My other class, for nurses, is a strange group. They need high grades to be admitted to nursing school, but they're math averse, and technically incompetent (that doesn't mean that they can't use technology; they can use it but they just don't care how or why it works). They are taught, by me, typical problems, and then asked to solve similar problems on exams. At the end, they forget the problems, forget the concepts, forget everything, and plod on. This is a silly exercise. I pretend to teach and they pretend to learn.

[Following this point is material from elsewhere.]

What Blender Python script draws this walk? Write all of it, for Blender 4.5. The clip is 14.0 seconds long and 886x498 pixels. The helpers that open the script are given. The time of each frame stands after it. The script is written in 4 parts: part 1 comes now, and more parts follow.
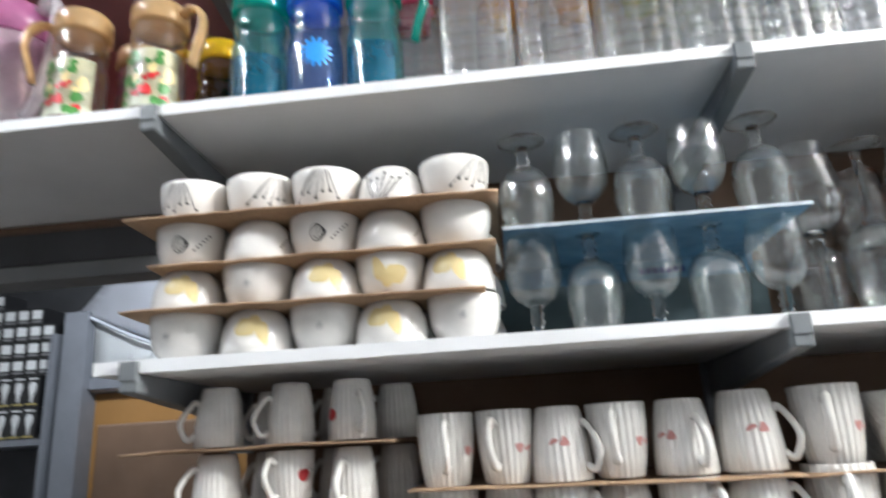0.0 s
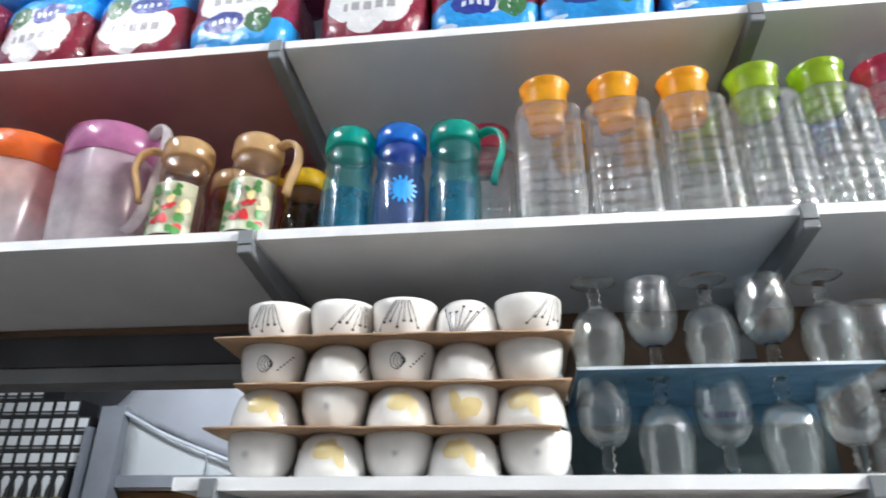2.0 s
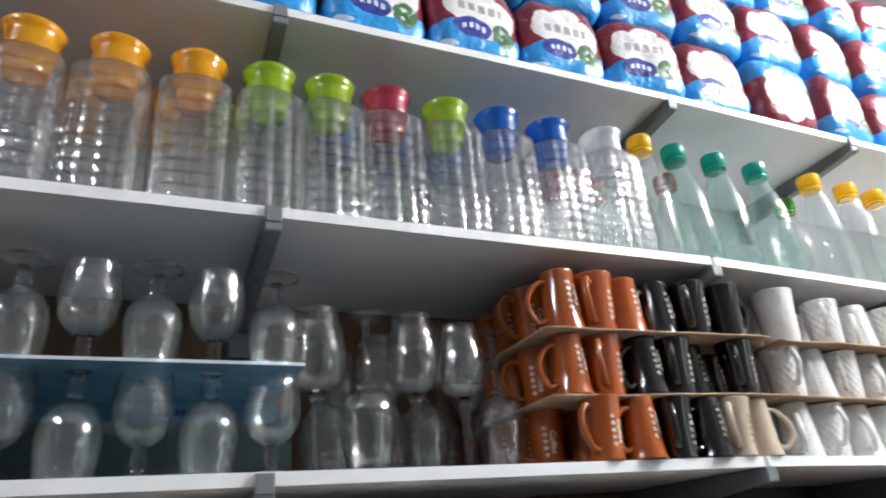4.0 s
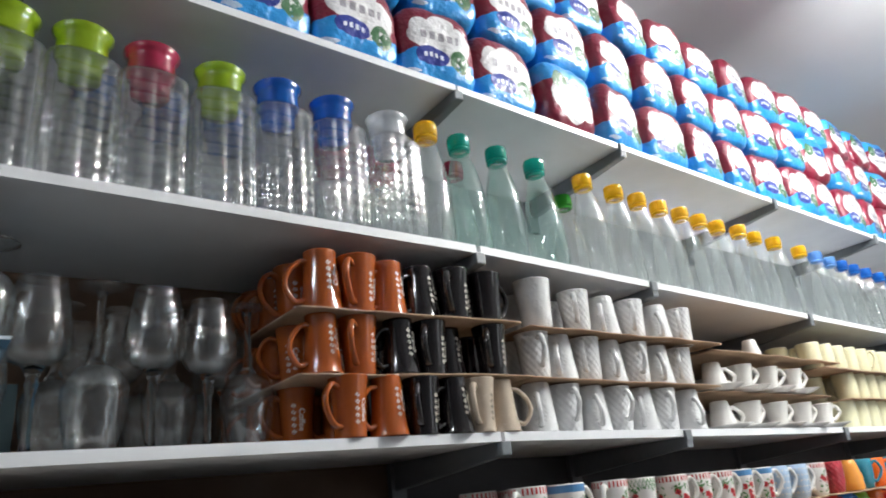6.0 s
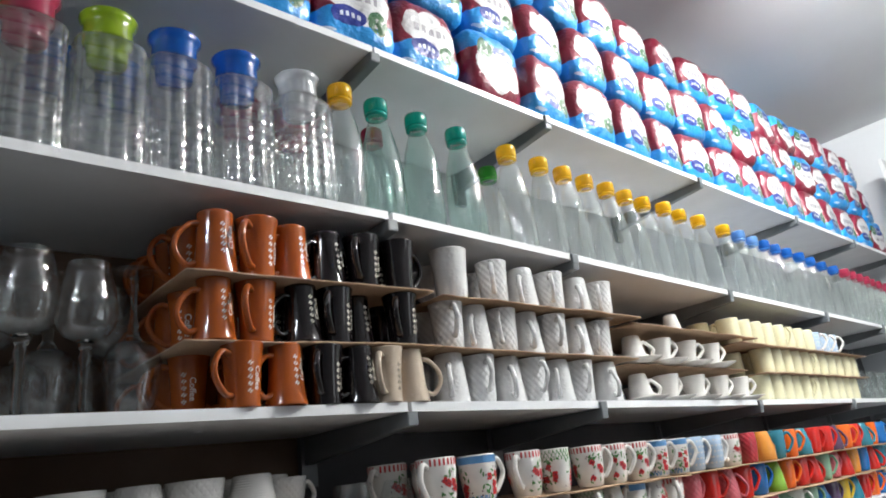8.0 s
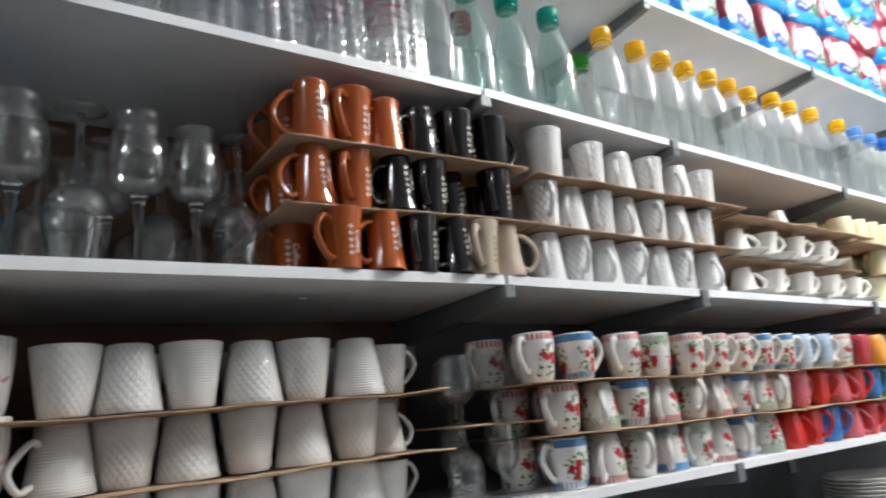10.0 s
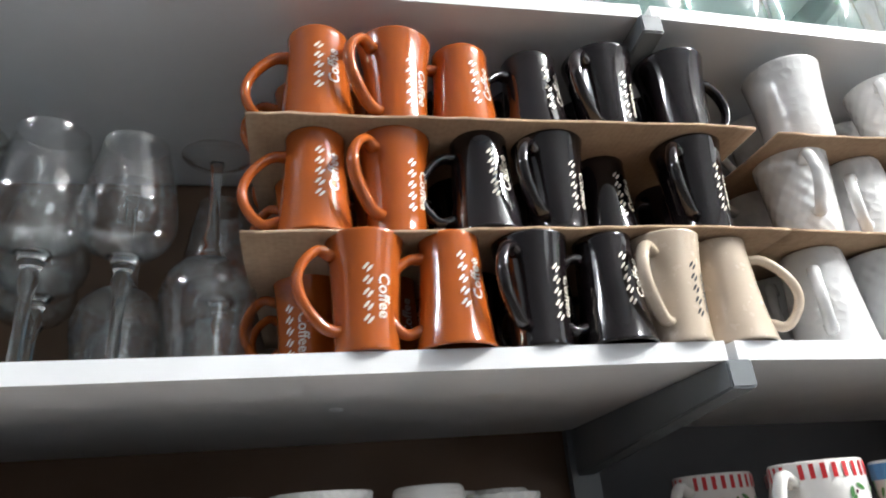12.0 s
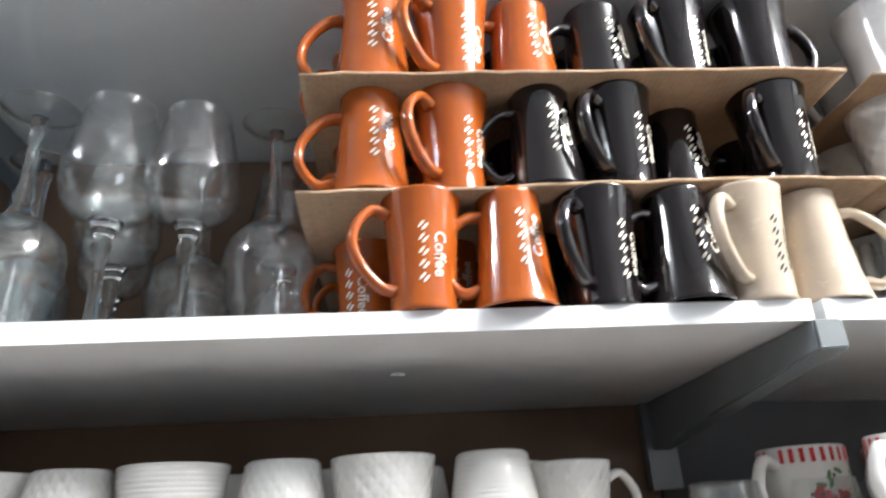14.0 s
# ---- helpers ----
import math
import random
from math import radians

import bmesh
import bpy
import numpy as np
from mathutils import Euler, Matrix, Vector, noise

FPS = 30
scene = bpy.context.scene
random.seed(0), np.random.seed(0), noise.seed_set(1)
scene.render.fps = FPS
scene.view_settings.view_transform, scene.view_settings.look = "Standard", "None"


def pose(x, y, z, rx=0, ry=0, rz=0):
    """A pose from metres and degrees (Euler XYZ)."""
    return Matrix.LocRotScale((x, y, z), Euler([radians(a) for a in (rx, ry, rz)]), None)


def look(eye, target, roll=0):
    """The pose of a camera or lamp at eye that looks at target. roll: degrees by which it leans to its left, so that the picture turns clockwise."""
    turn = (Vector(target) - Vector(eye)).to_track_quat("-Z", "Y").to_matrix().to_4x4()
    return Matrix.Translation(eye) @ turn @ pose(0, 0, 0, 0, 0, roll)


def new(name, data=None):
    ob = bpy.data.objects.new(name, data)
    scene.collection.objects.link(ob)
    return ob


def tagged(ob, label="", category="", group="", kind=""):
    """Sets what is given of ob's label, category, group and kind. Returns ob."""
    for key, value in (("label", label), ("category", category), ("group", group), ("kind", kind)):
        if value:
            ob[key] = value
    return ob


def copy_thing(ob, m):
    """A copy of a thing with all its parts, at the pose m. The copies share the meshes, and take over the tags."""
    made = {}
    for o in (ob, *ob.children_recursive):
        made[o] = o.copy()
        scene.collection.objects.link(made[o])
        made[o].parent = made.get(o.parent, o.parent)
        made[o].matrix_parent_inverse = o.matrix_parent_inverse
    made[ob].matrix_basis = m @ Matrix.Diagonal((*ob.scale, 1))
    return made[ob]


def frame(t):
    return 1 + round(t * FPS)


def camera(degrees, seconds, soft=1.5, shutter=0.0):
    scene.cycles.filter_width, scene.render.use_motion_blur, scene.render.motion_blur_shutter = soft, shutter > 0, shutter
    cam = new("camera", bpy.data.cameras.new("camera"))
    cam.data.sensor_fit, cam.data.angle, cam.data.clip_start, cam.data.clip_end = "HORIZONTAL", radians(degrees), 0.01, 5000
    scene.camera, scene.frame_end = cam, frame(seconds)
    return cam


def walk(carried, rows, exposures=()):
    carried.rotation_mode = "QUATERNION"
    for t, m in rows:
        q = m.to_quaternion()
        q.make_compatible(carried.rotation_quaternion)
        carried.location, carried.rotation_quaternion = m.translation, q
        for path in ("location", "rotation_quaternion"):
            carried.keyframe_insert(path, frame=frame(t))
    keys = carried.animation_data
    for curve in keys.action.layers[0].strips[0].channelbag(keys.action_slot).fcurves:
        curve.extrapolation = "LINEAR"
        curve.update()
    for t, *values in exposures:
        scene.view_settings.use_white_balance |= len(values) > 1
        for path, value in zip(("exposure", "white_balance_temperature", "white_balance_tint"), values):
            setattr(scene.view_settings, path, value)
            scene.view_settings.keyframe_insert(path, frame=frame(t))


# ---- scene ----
cam = camera(67.6, 14.0, soft=1.8, shutter=0.4)
PATH = [
    (0, (-1.24, -0.865, 1.445), (-1.406, 1.046, 2.01), -3.4),
    (0.5, (-1.245, -0.923, 1.454), (-1.632, 0.905, 2.167), -1.9),
    (1, (-1.269, -0.935, 1.475), (-1.677, 0.883, 2.203), -1.3),
    (1.5, (-1.326, -0.955, 1.479), (-1.633, 0.837, 2.312), -0.7),
    (2, (-1.311, -0.933, 1.468), (-1.531, 0.856, 2.334), 0.6),
    (2.5, (-1.234, -0.921, 1.478), (-1.254, 0.887, 2.333), -1.2),
    (3, (-1.137, -0.928, 1.482), (-0.893, 0.858, 2.346), -2.9),
    (3.5, (-1.06, -0.91, 1.466), (-0.533, 0.816, 2.328), -4.1),
    (6, (-0.885, -0.997, 1.468), (0.276, 0.47, 2.173), -6.5),
    (6.5, (-0.849, -1.007, 1.456), (0.386, 0.411, 2.137), -7.0),
    (7, (-0.811, -1.006, 1.449), (0.458, 0.384, 2.124), -7.3),
    (9.5, (-0.788, -0.982, 1.373), (0.483, 0.474, 1.888), -6.6),
    (10, (-0.79, -0.938, 1.333), (0.316, 0.654, 1.824), -6.0),
    (10.5, (-0.764, -0.84, 1.355), (0.194, 0.839, 1.87), -5.5),
    (11, (-0.673, -0.676, 1.395), (0.24, 0.993, 2.011), -5.7),
    (11.5, (-0.531, -0.565, 1.415), (0.166, 1.172, 2.119), -6.8),
    (12, (-0.365, -0.522, 1.44), (0.014, 1.276, 2.228), -4.8),
    (12.5, (-0.298, -0.495, 1.453), (0.002, 1.291, 2.3), -4.2),
    (13, (-0.284, -0.477, 1.447), (-0.044, 1.287, 2.359), -3.0),
    (13.5, (-0.293, -0.476, 1.433), (-0.105, 1.301, 2.331), -2.0),
    (14, (-0.347, -0.498, 1.423), (-0.196, 1.343, 2.191), -3.1),
]
walk(cam, [(t, look(eye, target, roll)) for t, eye, target, roll in PATH], ((0.0, 0.95), (2.5, 0.85), (3.0, 0.65), (3.5, 0.45), (3.7, 0.35), (5.8, -0.25), (7.2, -0.35), (9.3, -0.25), (10.0, -0.2), (11.0, 0.25), (12.0, 0.55), (13.0, 0.6), (13.5, 0.8), (14.0, 1.1)))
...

What we've done is convert education into a very poor form of training, and the pre-training consists of forcing people to jump through hoops to "prove" that they can "do it", i.e., have the internal fortitude to struggle through in spite of the stupidity of it all. Perhaps the exercise is needed to "prove adulthood"? Stupidity incarnate!

Monday, March 31, 2008

Teaching versus Education?

My wife and I have been discussing this vis-a-vis a friend's daughter who recently returned from her mandated charity work overseas (a very private school kind of thing) and spent almost as much on her junior prom as she did on her South American required "good work" for the poor of this world. The argument about doing one's hair professionally, having makeup applied professionally, and doing everything else that her spoiled classmates required told us about a world spinning out of control, in which the wealthy have lost sight of all values, and the not-so-wealthy are caught up in the maelstrom of their angst, and swept along knowing better (for their children).


According to a news report, a certain private school in Washington was recently
faced with a unique problem. A number of 12-year-old girls had begun to use lipstick and would put it on in the bathroom. That was fine, but after they put on their lipstick they would press their lips to the mirror leaving dozens of little lip prints. Every night the maintenance man would remove them and the next day the girls would put them back.

Finally the principal decided that something had to be done. She called all the girls to the bathroom and met them there with the maintenance man.

She explained that all the lip prints were causing a major problem for the maintenance man who had to clean the mirrors every night (you can just imagine the yawns from the little princesses). To demonstrate how difficult it was to clean the mirrors, she asked the maintenance man to show the girls how much effort was required.

He took out a long-handled squeegee, dipped it in the toilet, and cleaned the
mirror with it. Since then, there have been no lip prints on the mirror.

There are teachers.... and then there are educators.


Odd how this misses the boat. What was taught? That kissing themselves and leaving telltale marks thereof was unhygenic? Neither teaching nor educating!

Wednesday, March 26, 2008

Savings & Loan versus SubPrime Mortgages

One starts to wonder about a governmental system which consistently favors the cheating rich over the simple proletariat. It seems reasonable that meltdowns should be avoided, since the unintended consequences are far reaching and possibly devastating. But the pain should not be ameliorated for the perpetrators. Or am I just plain wrong, and our duty is to support our betters?

Monday, March 17, 2008

died in vain

One of the arguments put forward to justify continuation of a war policy is that "our soldiers should not have died in vain". I remember seeing in Stuttgart a collection stand for "Opfer des Zweiten Weltkriegs" and I wondered, did they die in vain in Germany? in Italy? in Japan?

Thursday, March 13, 2008

Politically incorrect


"Over the course of my public life, I have insisted, I believe correctly, that people, regardless of their position or power, take responsibility for their conduct. I can and will ask no less of myself." Eliot Spitzer, March 2008.

Isn't it off-putting that getting caught creates the opportunity to pontificate? Where was this kind of statement before the revelations? And would it have been made had the revelations never been made? Without being holier than thou, one wonders whether or not one should assume a priori that everyone is NDG.